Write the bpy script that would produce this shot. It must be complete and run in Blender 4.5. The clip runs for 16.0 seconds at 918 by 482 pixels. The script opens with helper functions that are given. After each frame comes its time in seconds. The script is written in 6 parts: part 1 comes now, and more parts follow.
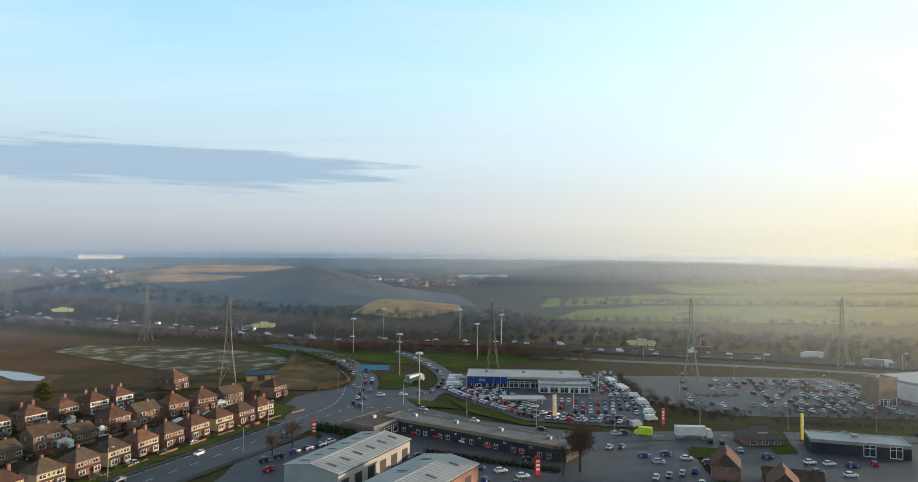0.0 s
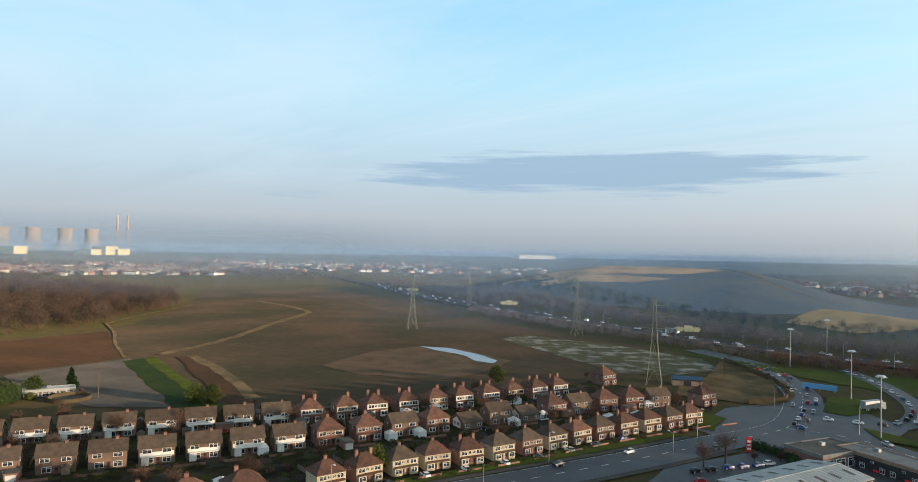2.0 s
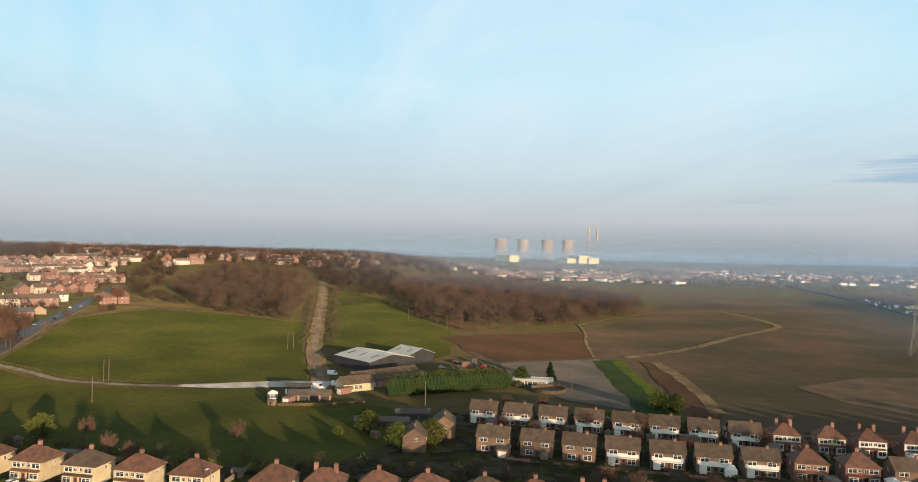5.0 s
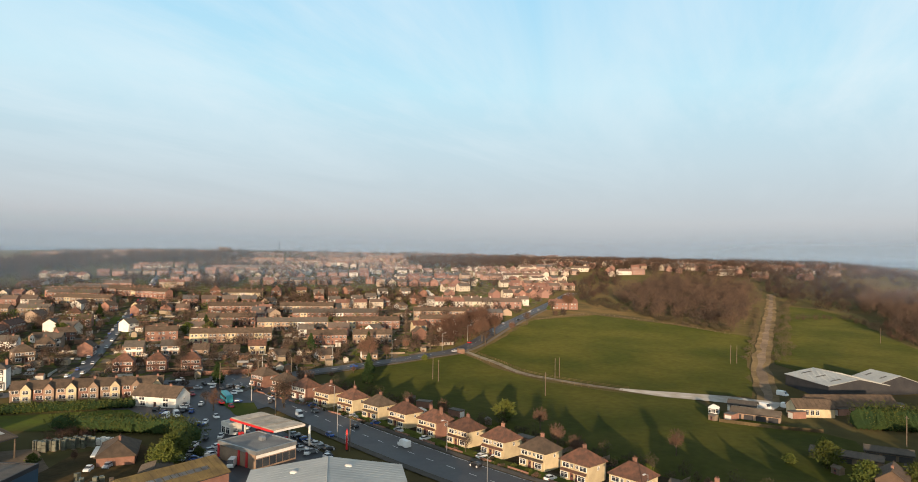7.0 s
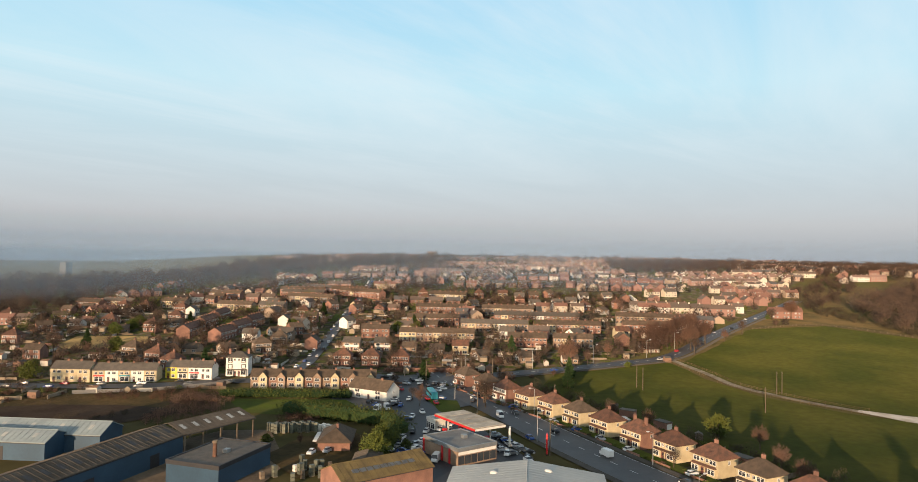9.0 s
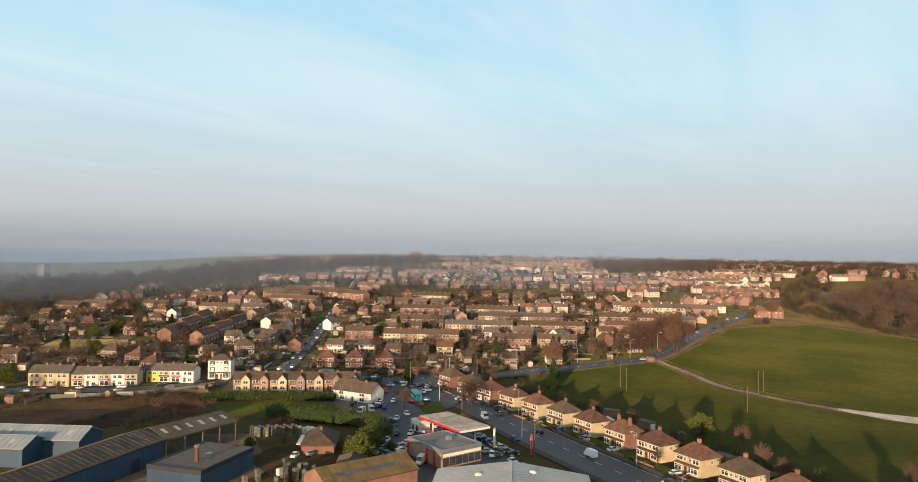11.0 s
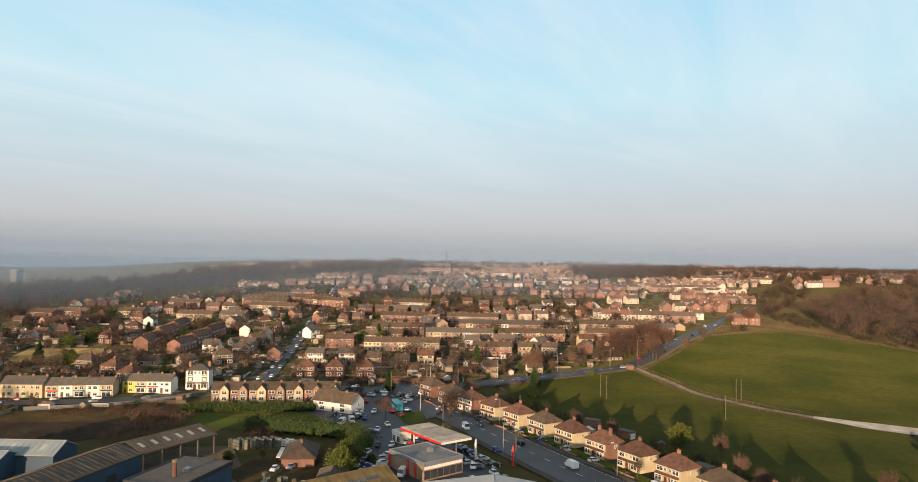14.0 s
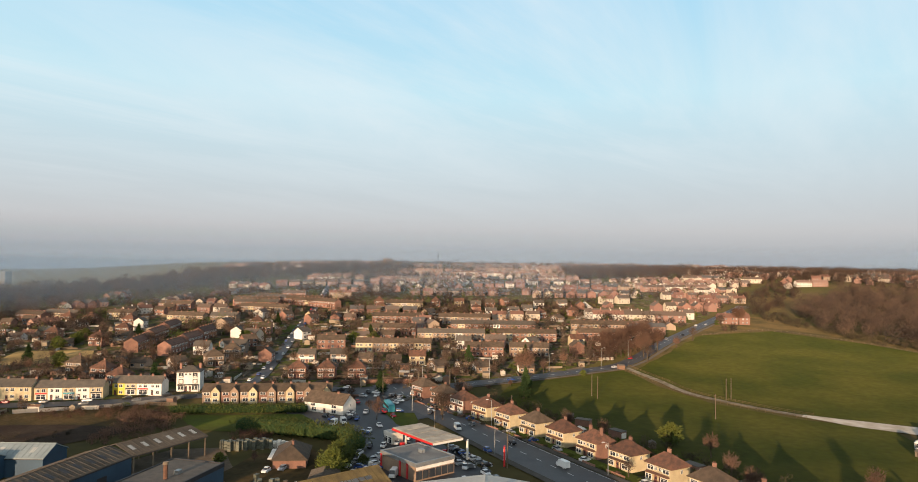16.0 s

◆ Work to be completed:
Retype the listing exactly. Pictures do not belong in the copy.

◆ Correct result:
Write the bpy script that would produce this shot. It must be complete and run in Blender 4.5. The clip runs for 16.0 seconds at 918 by 482 pixels. The script opens with helper functions that are given. After each frame comes its time in seconds. The script is written in 6 parts: part 1 comes now, and more parts follow.
0.0 s
2.0 s
5.0 s
7.0 s
9.0 s
11.0 s
14.0 s
16.0 s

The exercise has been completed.